Lyons is an advertised player on the Uptight handbill and can be seen dancing with Edie Sedgwick at The Factory during the Velvet Underground’s performance on WNET-NY on February 7, 1966. It was during this program that Warhol famously announced he was “sponsoring a new band, The Velvet Underground”.

Danny Fields, another Factory regular and co-executor of the Lyons Estate, believes Lyons came into possession of these pages while helping Reed copyright his lyrics in the months leading up to The Velvet Underground’s signing with Verve Records. A few years later, Lyons would have a similar hand in copyrighting the songs of Jonathan Richman and Andy Paley, evidence of which can be found in the Donald Lyons Archive at Yale University’s Beinecke Rare Book and Manuscript Library.

Literature

Prior to the discovery of these pages, the earliest known example of original Velvet Underground lyrics were the handwritten sheet music manuscripts for “Heroin”, “Wrap Your Troubles in Dreams”, “Black Angel’s Death Song”, “Little Sister”, “Venus In Furs”, “I’m Waiting For The Man” and “There She Goes Again”, reproduced in The Velvet Underground: New York Art (ed. Johan Kugelberg, Rizzoli, 2007).
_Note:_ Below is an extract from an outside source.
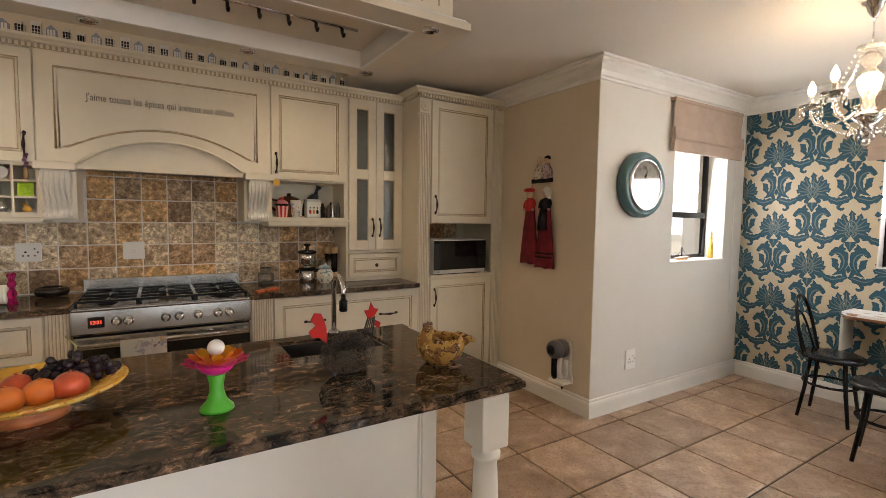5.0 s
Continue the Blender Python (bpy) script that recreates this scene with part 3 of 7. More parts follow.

Written out by Lou Reed, John Cale and Sterling Morrison after their debut LP was recorded, the lyrics on those sheets are identical to the lyrics as they appear on the record and are not working drafts.

Catalogue Note

An essential archive of the most influential underground band of all time

The 1967 debut album of the Velvet Underground has been called "the most prophetic of all time" by Rolling Stone and it had a profound impact on the what was possible both lyrically and musically in Rock. The album only sold 30,000 copies in its first five years, but as Brian Eno famously remarked "Everyone who bought a copy started a band!"

The present typescripts are the only known working drafts of these seminal songs.